- [Work required]
Take the material below and retype it in full; pictures are left out.

- [Data]
-------------------------

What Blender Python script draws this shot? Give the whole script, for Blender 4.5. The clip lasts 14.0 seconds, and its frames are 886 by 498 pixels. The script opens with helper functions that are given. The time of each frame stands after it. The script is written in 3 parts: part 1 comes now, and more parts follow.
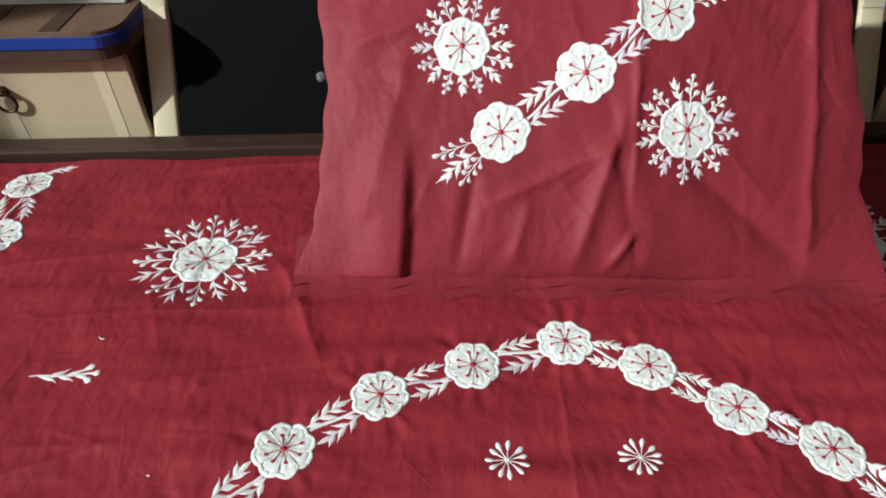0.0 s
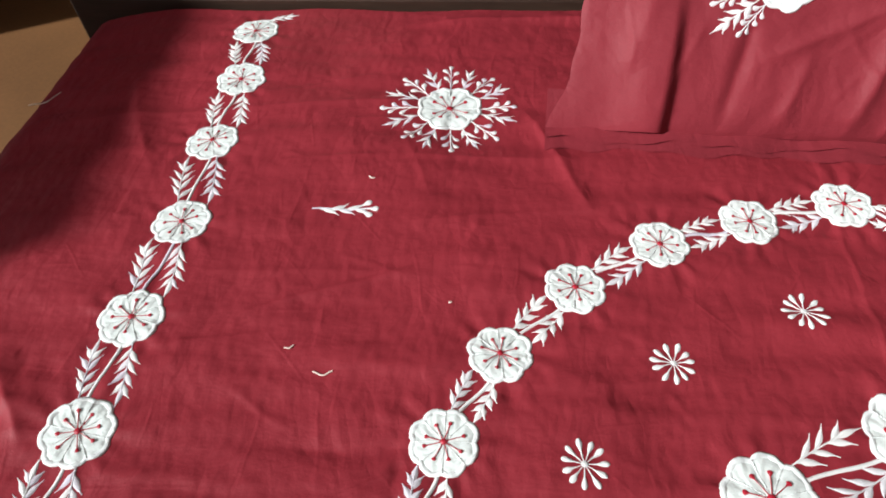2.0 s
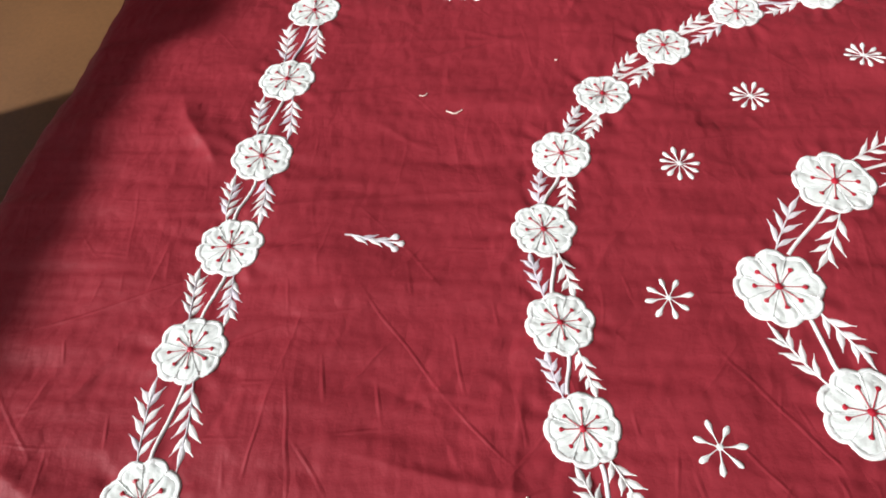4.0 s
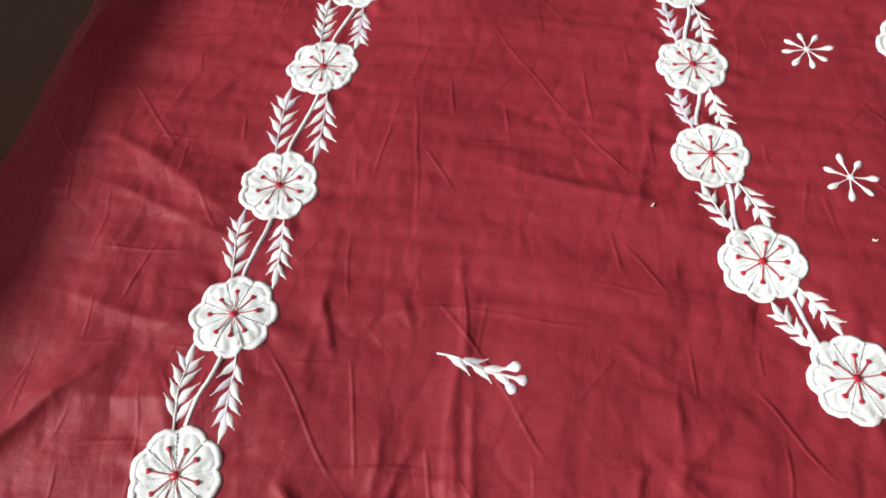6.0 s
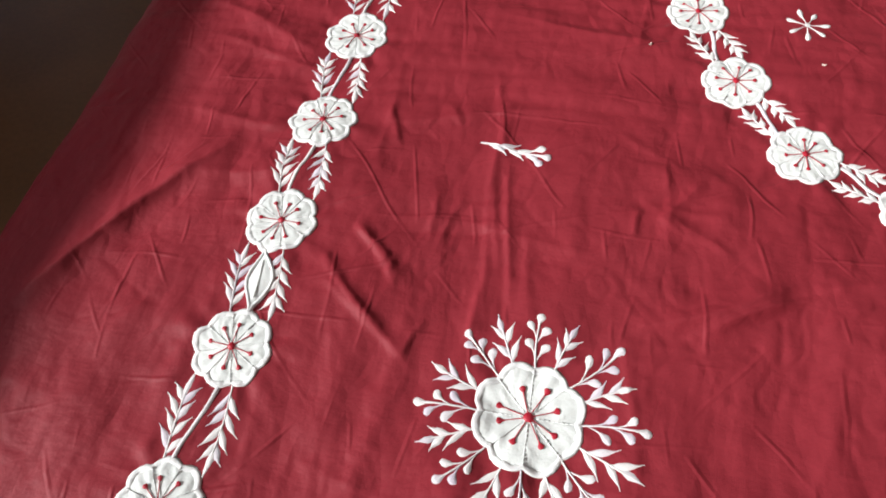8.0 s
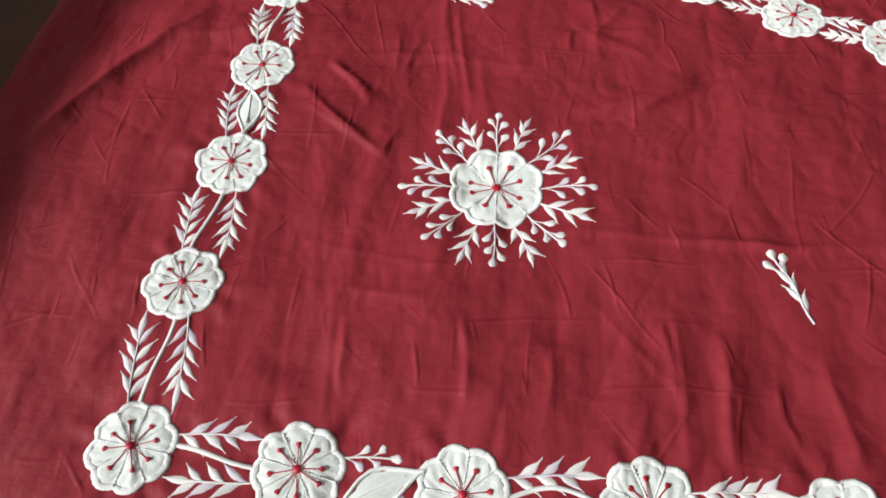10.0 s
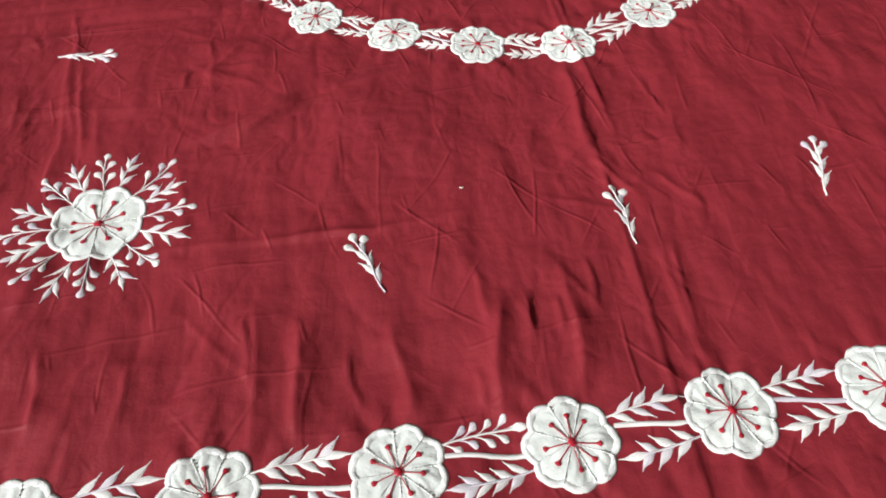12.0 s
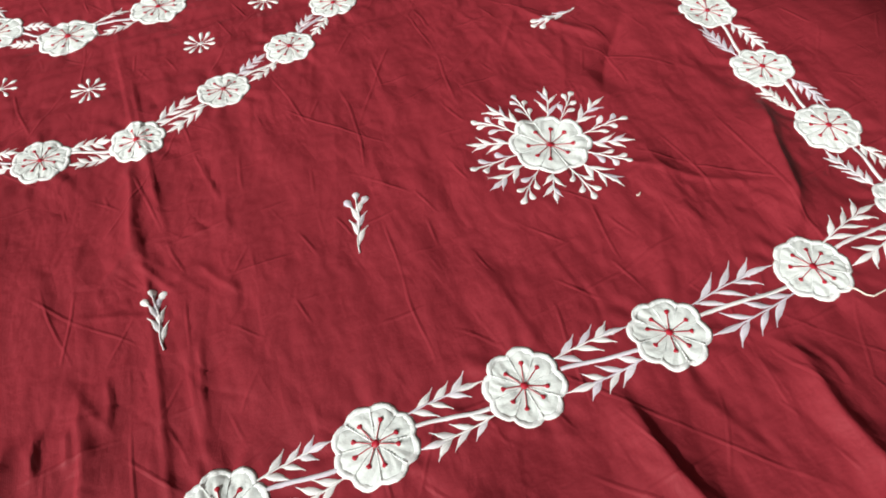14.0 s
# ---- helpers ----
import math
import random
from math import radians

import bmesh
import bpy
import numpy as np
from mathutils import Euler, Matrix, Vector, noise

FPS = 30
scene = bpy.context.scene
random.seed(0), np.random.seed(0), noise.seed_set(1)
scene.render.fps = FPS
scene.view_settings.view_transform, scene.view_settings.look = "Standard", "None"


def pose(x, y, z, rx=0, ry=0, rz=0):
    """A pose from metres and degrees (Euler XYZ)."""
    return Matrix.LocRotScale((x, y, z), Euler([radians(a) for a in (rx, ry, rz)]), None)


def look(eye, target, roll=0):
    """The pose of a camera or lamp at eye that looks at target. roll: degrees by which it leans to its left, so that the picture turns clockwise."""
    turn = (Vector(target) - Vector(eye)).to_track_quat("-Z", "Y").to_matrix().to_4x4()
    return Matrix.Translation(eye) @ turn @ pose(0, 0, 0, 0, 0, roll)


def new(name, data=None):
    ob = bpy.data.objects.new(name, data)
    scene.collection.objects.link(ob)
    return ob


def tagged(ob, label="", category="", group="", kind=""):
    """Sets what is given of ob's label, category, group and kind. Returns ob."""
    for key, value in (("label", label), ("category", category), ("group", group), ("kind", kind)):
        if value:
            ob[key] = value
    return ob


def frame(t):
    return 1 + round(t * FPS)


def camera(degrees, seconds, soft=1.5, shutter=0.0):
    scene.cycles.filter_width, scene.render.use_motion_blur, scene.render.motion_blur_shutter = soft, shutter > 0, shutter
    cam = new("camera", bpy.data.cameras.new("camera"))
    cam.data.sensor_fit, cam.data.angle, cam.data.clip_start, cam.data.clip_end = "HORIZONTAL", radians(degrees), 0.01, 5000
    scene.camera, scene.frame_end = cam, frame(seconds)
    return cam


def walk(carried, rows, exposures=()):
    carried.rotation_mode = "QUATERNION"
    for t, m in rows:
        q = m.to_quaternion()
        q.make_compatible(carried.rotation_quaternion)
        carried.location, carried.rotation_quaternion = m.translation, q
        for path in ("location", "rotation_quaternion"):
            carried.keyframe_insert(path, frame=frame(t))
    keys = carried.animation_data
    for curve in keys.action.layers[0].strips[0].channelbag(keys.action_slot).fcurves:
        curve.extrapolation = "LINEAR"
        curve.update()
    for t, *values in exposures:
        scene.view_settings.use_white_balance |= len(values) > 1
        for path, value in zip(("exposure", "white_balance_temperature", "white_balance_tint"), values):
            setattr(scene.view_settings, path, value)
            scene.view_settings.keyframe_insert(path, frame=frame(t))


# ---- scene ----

-------------------------

- [Result of this task]
What Blender Python script draws this shot? Give the whole script, for Blender 4.5. The clip lasts 14.0 seconds, and its frames are 886 by 498 pixels. The script opens with helper functions that are given. The time of each frame stands after it. The script is written in 3 parts: part 1 comes now, and more parts follow.
0.0 s
2.0 s
4.0 s
6.0 s
8.0 s
10.0 s
12.0 s
14.0 s
# ---- helpers ----
import math
import random
from math import radians

import bmesh
import bpy
import numpy as np
from mathutils import Euler, Matrix, Vector, noise

FPS = 30
scene = bpy.context.scene
random.seed(0), np.random.seed(0), noise.seed_set(1)
scene.render.fps = FPS
scene.view_settings.view_transform, scene.view_settings.look = "Standard", "None"


def pose(x, y, z, rx=0, ry=0, rz=0):
    """A pose from metres and degrees (Euler XYZ)."""
    return Matrix.LocRotScale((x, y, z), Euler([radians(a) for a in (rx, ry, rz)]), None)


def look(eye, target, roll=0):
    """The pose of a camera or lamp at eye that looks at target. roll: degrees by which it leans to its left, so that the picture turns clockwise."""
    turn = (Vector(target) - Vector(eye)).to_track_quat("-Z", "Y").to_matrix().to_4x4()
    return Matrix.Translation(eye) @ turn @ pose(0, 0, 0, 0, 0, roll)


def new(name, data=None):
    ob = bpy.data.objects.new(name, data)
    scene.collection.objects.link(ob)
    return ob


def tagged(ob, label="", category="", group="", kind=""):
    """Sets what is given of ob's label, category, group and kind. Returns ob."""
    for key, value in (("label", label), ("category", category), ("group", group), ("kind", kind)):
        if value:
            ob[key] = value
    return ob


def frame(t):
    return 1 + round(t * FPS)


def camera(degrees, seconds, soft=1.5, shutter=0.0):
    scene.cycles.filter_width, scene.render.use_motion_blur, scene.render.motion_blur_shutter = soft, shutter > 0, shutter
    cam = new("camera", bpy.data.cameras.new("camera"))
    cam.data.sensor_fit, cam.data.angle, cam.data.clip_start, cam.data.clip_end = "HORIZONTAL", radians(degrees), 0.01, 5000
    scene.camera, scene.frame_end = cam, frame(seconds)
    return cam


def walk(carried, rows, exposures=()):
    carried.rotation_mode = "QUATERNION"
    for t, m in rows:
        q = m.to_quaternion()
        q.make_compatible(carried.rotation_quaternion)
        carried.location, carried.rotation_quaternion = m.translation, q
        for path in ("location", "rotation_quaternion"):
            carried.keyframe_insert(path, frame=frame(t))
    keys = carried.animation_data
    for curve in keys.action.layers[0].strips[0].channelbag(keys.action_slot).fcurves:
        curve.extrapolation = "LINEAR"
        curve.update()
    for t, *values in exposures:
        scene.view_settings.use_white_balance |= len(values) > 1
        for path, value in zip(("exposure", "white_balance_temperature", "white_balance_tint"), values):
            setattr(scene.view_settings, path, value)
            scene.view_settings.keyframe_insert(path, frame=frame(t))


# ---- scene ----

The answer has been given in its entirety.